## Supplied material
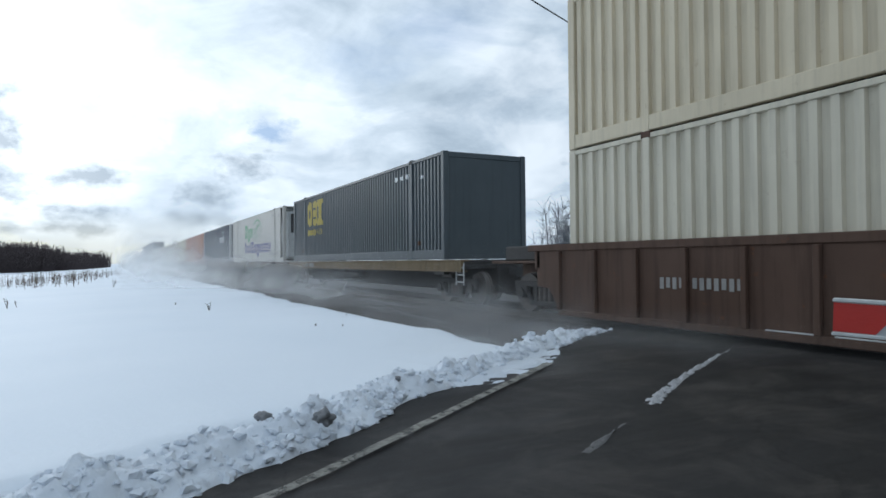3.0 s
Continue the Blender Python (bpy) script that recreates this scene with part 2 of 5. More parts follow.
def dust_material(name, strength, seed, low=False):
    """Blown snow in the air: thin, ragged, fading out to every side of its sheet, lit from both faces."""
    m, nt, sh = material(name)
    tc = nt.nodes.new("ShaderNodeTexCoord")
    uv = nt.nodes.new("ShaderNodeSeparateXYZ")
    link(nt, tc.outputs["UV"], uv.inputs[0])
    u, v = uv.outputs[0], uv.outputs[1]
    ends = ramp(nt, u, [(0.0, 0.0), (0.16, 0.24), (0.36, 0.8), (0.60, 1.0), (0.85, 0.9), (1.0, 0.35)])
    rise = ramp(nt, v, [(0.0, 0.75), (0.10, 1.0), (0.24, 0.62), (0.45, 0.26), (0.70, 0.08), (1.0, 0.0)])
    if low:
        ends = ramp(nt, u, [(0.0, 0.0), (0.18, 0.2), (0.42, 1.0), (0.58, 1.0), (0.82, 0.2), (1.0, 0.0)])
        rise = ramp(nt, v, [(0.0, 0.0), (0.18, 0.25), (0.42, 1.0), (0.58, 1.0), (0.82, 0.25), (1.0, 0.0)])
    for r in (ends, rise):
        r.node.color_ramp.interpolation = "EASE"
    mp = nt.nodes.new("ShaderNodeMapping")
    mp.inputs["Location"].default_value = (seed, seed * 2.3, seed * 0.7)
    mp.inputs["Scale"].default_value = (0.5, 0.5, 0.8)
    link(nt, tc.outputs["Object"], mp.inputs[0])
    rag = ramp(nt, noise_node(nt, mp.outputs[0], 0.8, 4, 0.5, 0.5), [(0.25, 0.35), (0.70, 1.0)])
    alpha = math_node(nt, "MULTIPLY", math_node(nt, "MULTIPLY", ends, rise), math_node(nt, "MULTIPLY", rag, strength))
    nt.nodes.remove(sh)
    face, back, clear = nt.nodes.new("ShaderNodeBsdfDiffuse"), nt.nodes.new("ShaderNodeBsdfTranslucent"), nt.nodes.new("ShaderNodeBsdfTransparent")
    face.inputs[0].default_value = back.inputs[0].default_value = (0.92, 0.93, 0.94, 1)
    both, veil = nt.nodes.new("ShaderNodeMixShader"), nt.nodes.new("ShaderNodeMixShader")
    link(nt, face.outputs[0], both.inputs[1])
    link(nt, back.outputs[0], both.inputs[2])
    link(nt, alpha, veil.inputs[0])
    link(nt, clear.outputs[0], veil.inputs[1])
    link(nt, both.outputs[0], veil.inputs[2])
    link(nt, veil.outputs[0], nt.nodes["Material Output"].inputs[0])
    return m


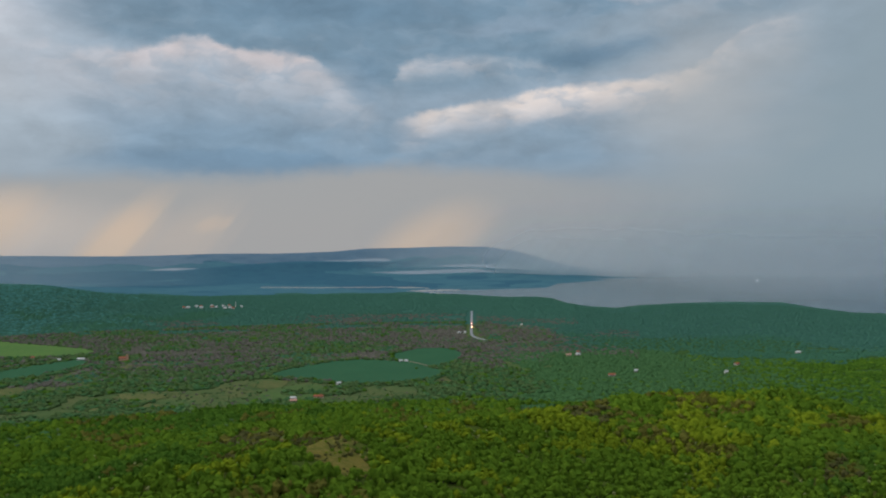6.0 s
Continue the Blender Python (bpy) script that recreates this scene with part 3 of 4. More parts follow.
YARD_SOIL = material("yard_soil", ((0.24, 0.12, 0.09), (0.19, 0.10, 0.075), (0.26, 0.17, 0.12)), 6, 0.9, grain=1.0)


def part(name, bm, mat, parent, label=""):
    me = bpy.data.meshes.new(name)
    bm.to_mesh(me)
    bm.free()
    me.materials.append(mat)
    ob = new(name, me)
    ob.parent = parent
    return tagged(ob, label)


def box(bm, x0, y0, z0, x1, y1, z1):
    m = Matrix.Translation(((x0 + x1) / 2, (y0 + y1) / 2, (z0 + z1) / 2)) @ Matrix.Diagonal((x1 - x0, y1 - y0, z1 - z0, 1))
    bmesh.ops.create_cube(bm, size=1.0, matrix=m)
    return bm


def thing(name, x, y, turn, label, category, group="", lift=0.0):
    ob = new(name)
    ob.matrix_basis = pose(x, y, ground_z(x, y) + lift, 0, 0, turn)
    ob.empty_display_size = 1.0
    return tagged(ob, label, category, group)


def gable_roof(length, depth, rise, over=0.5, thick=0.25):
    bm = bmesh.new()
    l, d = length / 2 + over, depth / 2 + over
    low = -over * rise / (depth / 2)
    prof = [(-d, low), (0, rise), (d, low), (d, low + thick), (0, rise + thick), (-d, low + thick)]
    a, b = ([bm.verts.new((s * l, y, z)) for y, z in prof] for s in (-1, 1))
    for i in range(6):
        j = (i + 1) % 6
        bm.faces.new((a[i], a[j], b[j], b[i]))
    bm.faces.new(a[::-1])
    bm.faces.new(b)
    bmesh.ops.recalc_face_normals(bm, faces=bm.faces)
    return bm


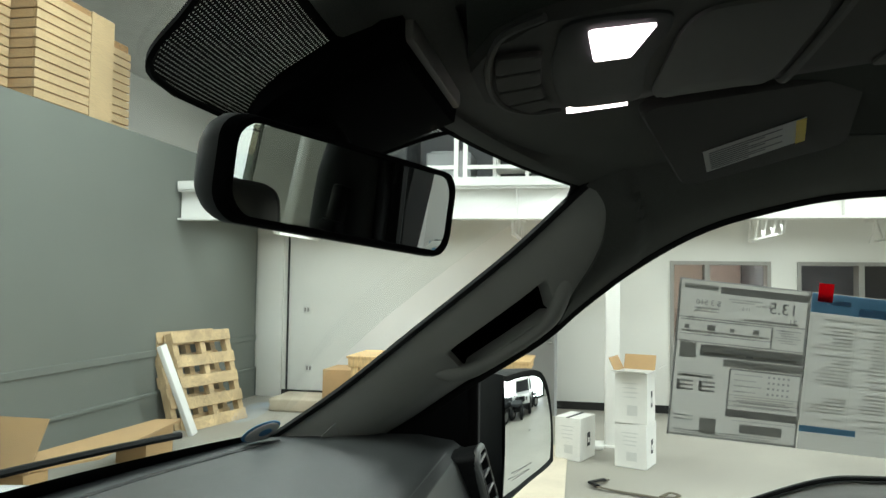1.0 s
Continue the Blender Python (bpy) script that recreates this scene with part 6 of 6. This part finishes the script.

## To be done
The pictures should not be reproduced; quote all of the other material exactly.

## Task answer
3.0 s
Continue the Blender Python (bpy) script that recreates this scene with part 2 of 5. More parts follow.
def dust_material(name, strength, seed, low=False):
    """Blown snow in the air: thin, ragged, fading out to every side of its sheet, lit from both faces."""
    m, nt, sh = material(name)
    tc = nt.nodes.new("ShaderNodeTexCoord")
    uv = nt.nodes.new("ShaderNodeSeparateXYZ")
    link(nt, tc.outputs["UV"], uv.inputs[0])
    u, v = uv.outputs[0], uv.outputs[1]
    ends = ramp(nt, u, [(0.0, 0.0), (0.16, 0.24), (0.36, 0.8), (0.60, 1.0), (0.85, 0.9), (1.0, 0.35)])
    rise = ramp(nt, v, [(0.0, 0.75), (0.10, 1.0), (0.24, 0.62), (0.45, 0.26), (0.70, 0.08), (1.0, 0.0)])
    if low:
        ends = ramp(nt, u, [(0.0, 0.0), (0.18, 0.2), (0.42, 1.0), (0.58, 1.0), (0.82, 0.2), (1.0, 0.0)])
        rise = ramp(nt, v, [(0.0, 0.0), (0.18, 0.25), (0.42, 1.0), (0.58, 1.0), (0.82, 0.25), (1.0, 0.0)])
    for r in (ends, rise):
        r.node.color_ramp.interpolation = "EASE"
    mp = nt.nodes.new("ShaderNodeMapping")
    mp.inputs["Location"].default_value = (seed, seed * 2.3, seed * 0.7)
    mp.inputs["Scale"].default_value = (0.5, 0.5, 0.8)
    link(nt, tc.outputs["Object"], mp.inputs[0])
    rag = ramp(nt, noise_node(nt, mp.outputs[0], 0.8, 4, 0.5, 0.5), [(0.25, 0.35), (0.70, 1.0)])
    alpha = math_node(nt, "MULTIPLY", math_node(nt, "MULTIPLY", ends, rise), math_node(nt, "MULTIPLY", rag, strength))
    nt.nodes.remove(sh)
    face, back, clear = nt.nodes.new("ShaderNodeBsdfDiffuse"), nt.nodes.new("ShaderNodeBsdfTranslucent"), nt.nodes.new("ShaderNodeBsdfTransparent")
    face.inputs[0].default_value = back.inputs[0].default_value = (0.92, 0.93, 0.94, 1)
    both, veil = nt.nodes.new("ShaderNodeMixShader"), nt.nodes.new("ShaderNodeMixShader")
    link(nt, face.outputs[0], both.inputs[1])
    link(nt, back.outputs[0], both.inputs[2])
    link(nt, alpha, veil.inputs[0])
    link(nt, clear.outputs[0], veil.inputs[1])
    link(nt, both.outputs[0], veil.inputs[2])
    link(nt, veil.outputs[0], nt.nodes["Material Output"].inputs[0])
    return m


6.0 s
Continue the Blender Python (bpy) script that recreates this scene with part 3 of 4. More parts follow.
YARD_SOIL = material("yard_soil", ((0.24, 0.12, 0.09), (0.19, 0.10, 0.075), (0.26, 0.17, 0.12)), 6, 0.9, grain=1.0)


def part(name, bm, mat, parent, label=""):
    me = bpy.data.meshes.new(name)
    bm.to_mesh(me)
    bm.free()
    me.materials.append(mat)
    ob = new(name, me)
    ob.parent = parent
    return tagged(ob, label)


def box(bm, x0, y0, z0, x1, y1, z1):
    m = Matrix.Translation(((x0 + x1) / 2, (y0 + y1) / 2, (z0 + z1) / 2)) @ Matrix.Diagonal((x1 - x0, y1 - y0, z1 - z0, 1))
    bmesh.ops.create_cube(bm, size=1.0, matrix=m)
    return bm


def thing(name, x, y, turn, label, category, group="", lift=0.0):
    ob = new(name)
    ob.matrix_basis = pose(x, y, ground_z(x, y) + lift, 0, 0, turn)
    ob.empty_display_size = 1.0
    return tagged(ob, label, category, group)


def gable_roof(length, depth, rise, over=0.5, thick=0.25):
    bm = bmesh.new()
    l, d = length / 2 + over, depth / 2 + over
    low = -over * rise / (depth / 2)
    prof = [(-d, low), (0, rise), (d, low), (d, low + thick), (0, rise + thick), (-d, low + thick)]
    a, b = ([bm.verts.new((s * l, y, z)) for y, z in prof] for s in (-1, 1))
    for i in range(6):
        j = (i + 1) % 6
        bm.faces.new((a[i], a[j], b[j], b[i]))
    bm.faces.new(a[::-1])
    bm.faces.new(b)
    bmesh.ops.recalc_face_normals(bm, faces=bm.faces)
    return bm


1.0 s
Continue the Blender Python (bpy) script that recreates this scene with part 6 of 6. This part finishes the script.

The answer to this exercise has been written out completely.